The plot on the left shows the evolution of $d_{TV}(p,q^{(k)})$ with $k$, and the plot on the right illustrates the logarithm of $d_{TV}(p,q^{(k)})$. Interestingly, the dots in the second plot roughly form a straight line in the early stage, which indicates that the TV distance between Gibbs samples and the true density almost decays exponentially. The distance stays around a constant close to zero when $k$ is greater than 25. This is because $q^{(k)}(x)$ is estimated from a random sample, and hence there exists a random error that is associated with the sample size and does not disappear as $k$ increases.

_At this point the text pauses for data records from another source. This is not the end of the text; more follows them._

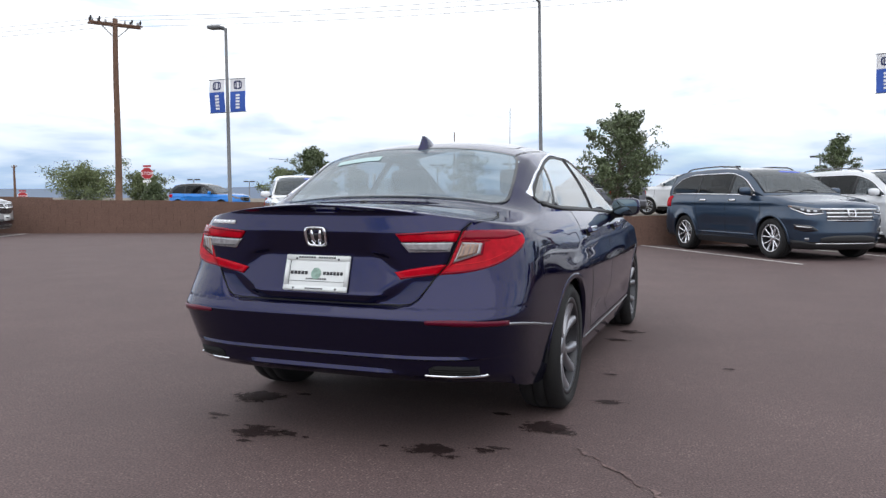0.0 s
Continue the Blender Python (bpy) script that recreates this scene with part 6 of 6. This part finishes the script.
# blocks of the walls
BLK = bpy.data.meshes.new("brick")
bm = bmesh.new()
rb = random.Random(5)
box(bm, 0, 0, 0, BLOCK_L - 0.002, BLOCK_D, BLOCK_H - 0.002)
for v in bm.verts:
    v.co += Vector((rb.uniform(-0.003, 0.003), rb.uniform(-0.007, 0.007), rb.uniform(-0.002, 0.002)))
bm.to_mesh(BLK)
BLK.materials.append(M_BLOCK)
bm.free()
base_co = [tuple(v.co) for v in BLK.vertices]
base_fc = [tuple(pp.vertices) for pp in BLK.polygons]
NEAR = {"wall_left": (-13.9, -5.5), "wall_island": (-7.2, 3.6)}
for wname, pts in WALLS:
    vs_, fs_ = [], []
    count = 0
    for (x0, y0, h0), (x1, y1, h1) in zip(pts, pts[1:]):
        d = Vector((x1 - x0, y1 - y0, 0))
        ln = d.length
        d.normalize()
        n = Vector((-d.y, d.x, 0))
        yaw = math.degrees(math.atan2(d.y, d.x))
        nc = max(1, round(ln / BLOCK_L))
        for c in range(6):
            for k in range(nc + c % 2):
                half = 0.5 if c % 2 and k in (0, nc) else 1.0
                f = (k + 0.5) / nc if c % 2 == 0 else (0.25 / nc if k == 0 else 1 - 0.25 / nc if k == nc else k / nc)
                hh = h0 + (h1 - h0) * f
                z = BLOCK_H * (c + 0.5)
                if z + 0.02 > hh + 0.08:
                    continue
                q = Vector((x0, y0, 0)) + d * ln * f + n * (BLOCK_D / 2 - 0.02 + rb.uniform(-0.003, 0.003))
                mm = pose(q.x, q.y, min(z, hh - 0.06), 0, 0, yaw + rb.uniform(-0.3, 0.3)) @ Matrix.Diagonal((half * ln / (nc * BLOCK_L), 1, 1, 1))
                if NEAR[wname][0] <= q.x <= NEAR[wname][1] and count < 290:
                    count += 1
                    o = new("brick", BLK)
                    o.parent = wall_obs[wname]
                    o.matrix_basis = mm
                else:
                    i0 = len(vs_)
                    vs_ += [tuple(mm @ Vector(v)) for v in base_co]
                    fs_ += [tuple(i0 + i for i in fc) for fc in base_fc]
    me = bpy.data.meshes.new("bricks")
    me.from_pydata(vs_, [], fs_)
    me.materials.append(M_BLOCKS)
    o = new("bricks", me)
    o.parent = wall_obs[wname]
    tagged(o, kind="stuff")
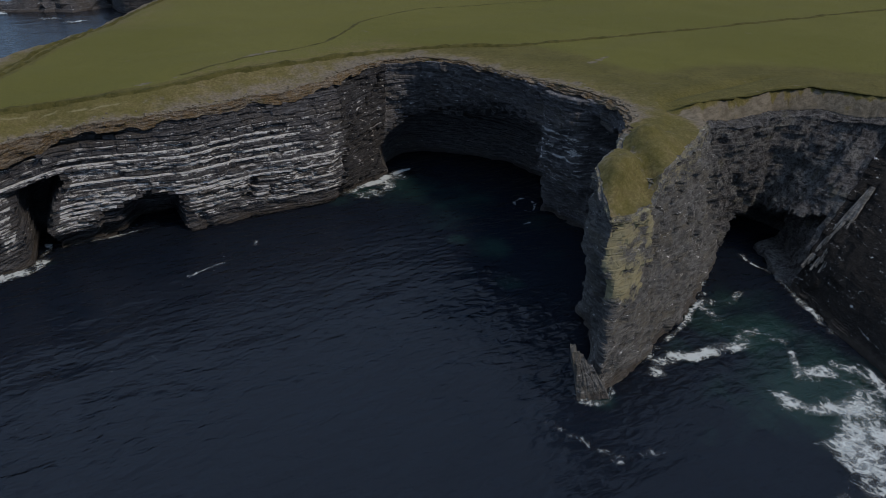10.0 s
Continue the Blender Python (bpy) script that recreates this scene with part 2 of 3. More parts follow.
def sea_material():
    n = Nodes("sea_water")
    p = n.scaled((1, 1, 0))
    turned = n.make("ShaderNodeMapping", Vector=p)
    turned.inputs["Rotation"].default_value = (0, 0, radians(12))
    turned.inputs["Scale"].default_value = (0.72, 1.3, 1)
    swell = n.noise(0.085, 3, 0.5, turned.outputs[0])
    chop = n.noise(0.4, 2.5, 0.5, turned.outputs[0], 0.3)
    ripple = n.noise(1.0, 2.0, 0.5, turned.outputs[0])
    gust = n.ramp(n.noise(0.018, 4, 0.55), 0.35, 0.65, 0.75, 1.15)
    chop, ripple = n.math("MULTIPLY", chop, gust), n.math("MULTIPLY", ripple, gust)
    nrm = n.bump(swell, 0.9, 1.0)
    nrm = n.bump(chop, 0.5, 1.0, nrm)
    nrm = n.bump(ripple, 0.07, 1.0, nrm)
    deep = n.mix(n.noise(0.02, 3), (0.0072, 0.0110, 0.0190), (0.0088, 0.0132, 0.0220))
    shoal = n.math("ADD", n.attr("shoal"), n.math("MULTIPLY", n.math("SUBTRACT", n.noise(0.12, 4, 0.6), 0.5), 1.1))
    col = n.mix(n.ramp(shoal, 0.35, 1.0, 0.0, 0.75), deep, (0.018, 0.047, 0.043))
    n.put(n.bsdf.inputs["IOR"], 1.33)
    n.bsdf.subsurface_method = "BURLEY"
    n.put(n.bsdf.inputs["Subsurface Weight"], 1.0)
    n.put(n.bsdf.inputs["Subsurface Scale"], 12.0)
    n.bsdf.inputs["Subsurface Radius"].default_value = (0.6, 0.9, 1.0)
    return n.finish(col, 0.13, nrm, 0.5)


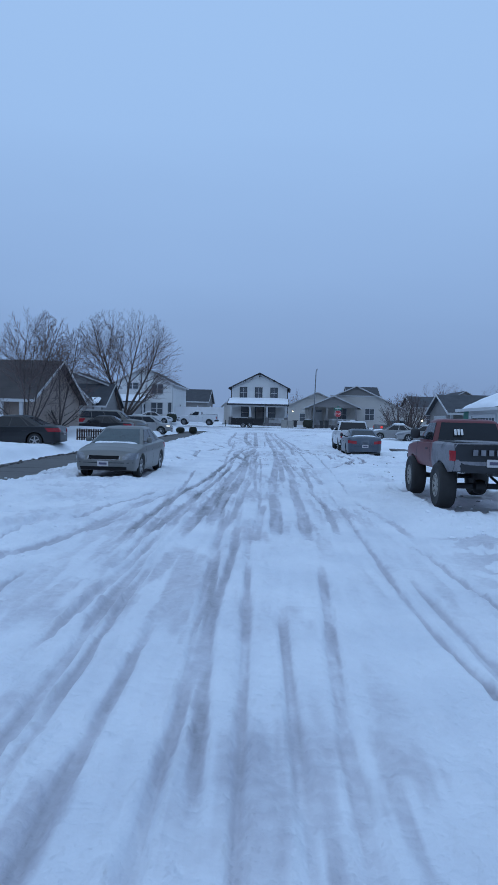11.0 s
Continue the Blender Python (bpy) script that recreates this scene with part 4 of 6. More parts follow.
def gable_roof(parent, x0, x1, y0, y1, eave, ridge, axis, over, roof_mat, edge_mat, thick=0.11):
    """Two roof slopes over the rectangle; axis: along which the ridge runs. Returns nothing; adds roof, fascia and snow-free edges."""
    X0, X1, Y0, Y1 = x0 - over, x1 + over, y0 - over, y1 + over
    for sgn in (-1, 1):
        bm = bmesh.new()
        if axis == "x":
            ym, ye = (y0 + y1) / 2, (Y0 if sgn < 0 else Y1)
            drop = (ridge - eave) / ((y1 - y0) / 2) * over
            pts = [(X0, ye, eave - drop), (X1, ye, eave - drop), (X1, ym, ridge), (X0, ym, ridge)]
        else:
            xm, xe = (x0 + x1) / 2, (X0 if sgn < 0 else X1)
            drop = (ridge - eave) / ((x1 - x0) / 2) * over
            pts = [(xe, Y0, eave - drop), (xe, Y1, eave - drop), (xm, Y1, ridge), (xm, Y0, ridge)]
        slab(bm, pts, (0, 0, thick))
        roof = part("roof", bm, roof_mat, parent, "shingled roof slope")
        bm = bmesh.new()
        if axis == "x":
            ye2 = ye + sgn * 0.02
            box(bm, X0, min(ye, ye2), eave - drop - 0.05, X1, max(ye, ye2), eave - drop + thick + 0.01)
        else:
            xe2 = xe + sgn * 0.02
            box(bm, min(xe, xe2), Y0, eave - drop - 0.05, max(xe, xe2), Y1, eave - drop + thick + 0.01)
        part("gutter", bm, edge_mat, roof, "eaves board")
    for end in (-1, 1):
        bm = bmesh.new()
        for sgn in (-1, 1):
            if axis == "x":
                xx, ym, ye = (X0 - 0.03 if end < 0 else X1 + 0.03), (y0 + y1) / 2, (Y0 if sgn < 0 else Y1)
                slab(bm, [(xx, ye, eave - drop - 0.03), (xx, ye, eave - drop + thick + 0.02), (xx, ym, ridge + thick + 0.02), (xx, ym, ridge - 0.03)], (-end * 0.05, 0, 0))
            else:
                yy, xm, xe = (Y0 - 0.03 if end < 0 else Y1 + 0.03), (x0 + x1) / 2, (X0 if sgn < 0 else X1)
                slab(bm, [(xe, yy, eave - drop - 0.03), (xe, yy, eave - drop + thick + 0.02), (xm, yy, ridge + thick + 0.02), (xm, yy, ridge - 0.03)], (0, -end * 0.05, 0))
        part("bargeboard", bm, edge_mat, parent, "gable edge board")


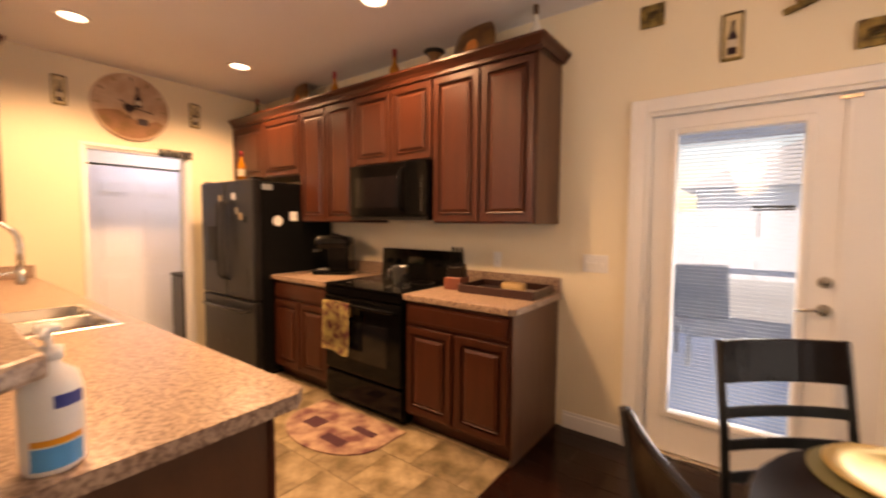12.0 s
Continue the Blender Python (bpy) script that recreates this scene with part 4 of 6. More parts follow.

I would like to point out that the property that TV distance decays exponentially plays a crucial role in the analysis of MCMC methods. Formally speaking, if the TV distance between the true distribution and the distribution of MCMC samples after finite steps, $d_{TV}(p,q^{(k)})$, decays exponentially with $k$, i.e., there exists constants $C>0$ and $\rho>0$ such that

$$d_{TV}(p,q^{(k)})\le Ce^{-\rho k},$$

then we say that this MCMC algorithm is geometric ergodic. Geometric ergodicity is important because it implies fast convergence of MCMC. In other words, an MCMC algorithm that is geometric ergodic requires only a few iterations to approximate the true distribution, as our previous example shows. In fact, most of the commonly used MCMC algorithms are geometric ergodic, but to prove it rigorously is quite technical. We may cover this point in the future.

Reference: Sean Meyn and Richard Tweedie (1993). Markov Chains and Stochastic Stability, Springer.